During the first two years of the Trump administration, more US coal fired power plants were shuttered than in the entirety of former President Barack Obama’s first term. Washington Post photo by Meg Kelly.
over 23,400 MW of US coal fired generation shut in 2017-2018
During the first two years of the Trump presidency, more US coal fired power plants were shuttered than were retired during the entire first term of the Barack Obama presidency. This occurred despite Republicans’ efforts to keep 2016 campaign promises by bringing back coal mining jobs.
Data from Reuters and the US Energy Information Administration shows that over 23,400 megawatts (MW) of coal fired generation were shut in, versus 14,900 MW between 2009-20012.
Despite Trump rolling back climate change and environment rules brought in during the Obama years, the highest number of coal shutdowns was in Trump’s second term. Approximately 14,500 MW were shut in last year.
Coal capacity peaked at 317,400 MW in 2011. As the decade nears to a close, consumers are calling for power from cleaner and less expensive energy sources.
In recent years, cheaper natural gas and renewables have made it uneconomic for utilities to keep investing in coal and nuclear plants.
This year, generators say the expect to shut in 8,422 MW of coal fired power and 1,500 MW of nuclear power. They will add 10,900 MW of wind power, 8,200 M@ solar and 7,500 MW natural gas, according to data from Reuters and the EIA.
One megawatt can power about 1,000 homes in the United States.
After declining for three years, US emissions of carbon dioxide spiked in 2018 as extreme cold weather boosted natural gas demand for heating.

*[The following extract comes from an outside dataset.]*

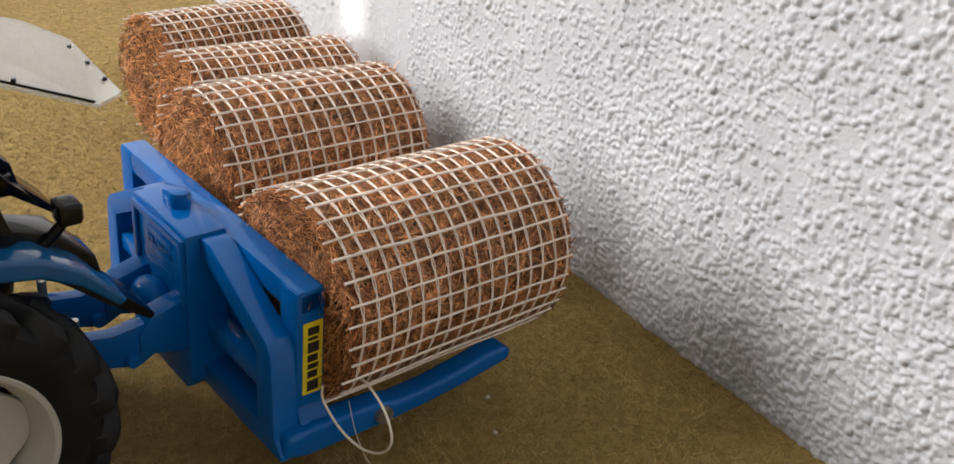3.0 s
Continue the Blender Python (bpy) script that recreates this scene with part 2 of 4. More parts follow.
PRINT_BLACK = material("print_black", (0.012, 0.012, 0.010), 0.45, second=(0.02, 0.02, 0.018), scale=300)
GOLD = material("number_gold", (0.36, 0.25, 0.03), 0.4, second=(0.45, 0.33, 0.06), scale=300)
GREEN = material("green_plastic", (0.006, 0.135, 0.034), 0.3, second=(0.009, 0.16, 0.043), scale=60, coat=0.2, rough_var=0.08, dust=(0.04, 0.18, 0.08), dust_amount=0.15)
# dark green parts; on the flat arch plates it stands for shade
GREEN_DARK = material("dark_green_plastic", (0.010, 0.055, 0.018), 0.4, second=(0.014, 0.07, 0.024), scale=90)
WHEEL_YELLOW = material("wheel_yellow_plastic", (0.78, 0.50, 0.012), 0.42, second=(0.84, 0.57, 0.02), scale=80, rough_var=0.08)
PLASTER = material("white_plaster", (0.49, 0.50, 0.527), 0.7, second=(0.555, 0.567, 0.595), scale=35, bump=0.15, bump_scale=1500, rough_var=0.1)
PAINT = material("room_paint", (0.25, 0.235, 0.22), 0.8, second=(0.30, 0.285, 0.265), scale=3)
FELT = material("grass_mat", (0.15, 0.098, 0.024), 0.95, second=(0.43, 0.296, 0.092), scale=380, detail=9.0, spread=(0.22, 0.78), bump=0.5, bump_scale=1200, dust=(0.165, 0.118, 0.03), dust_amount=0.5)
FIBRE = material("grass_fibre", (0.26, 0.17, 0.044), 0.85, second=(0.48, 0.34, 0.12), scale=45, island=0.45)
STRAW = material("coir_fibre", (0.25, 0.08, 0.022), 0.5, second=(0.74, 0.35, 0.14), scale=500, island=0.9)
# near black: shade in the gaps between strands is put into this colour
CORE_SHADE = material("coir_core_shade", (0.018, 0.0065, 0.003), 0.9, second=(0.075, 0.027, 0.010), scale=900, detail=8.0, bump=1.2, bump_scale=900)
NET = material("bale_net_cord", (0.78, 0.66, 0.55), 0.6, second=(0.88, 0.79, 0.69), scale=400, bump=0.03, bump_scale=3000, island=0.08)
STRING = material("string_cream", (0.72, 0.66, 0.52), 0.7, second=(0.8, 0.75, 0.62), scale=600)
BUSH = material("dry_moss", (0.11, 0.075, 0.016), 0.95, second=(0.27, 0.195, 0.055), scale=300, island=0.5)
LOG = material("pale_driftwood", (0.13, 0.062, 0.022), 0.85, second=(0.50, 0.35, 0.17), scale=110, detail=8, bump=0.8, bump_scale=250)
HEDGE = material("hedge_foam", (0.012, 0.035, 0.015), 0.95, second=(0.03, 0.07, 0.028), scale=300, island=0.5)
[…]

As well, the booming economy increased fuel use, according to a study by Rhodium Group.
John Larsen, a director at Rhodium Group, said despite the spike in CO2 emissions, “there will be a limit to what increasingly cheap renewable power and continuously cheap natural gas can deliver with respect to emissions reductions”.
Natural gas emits about half the amount of carbon as coal.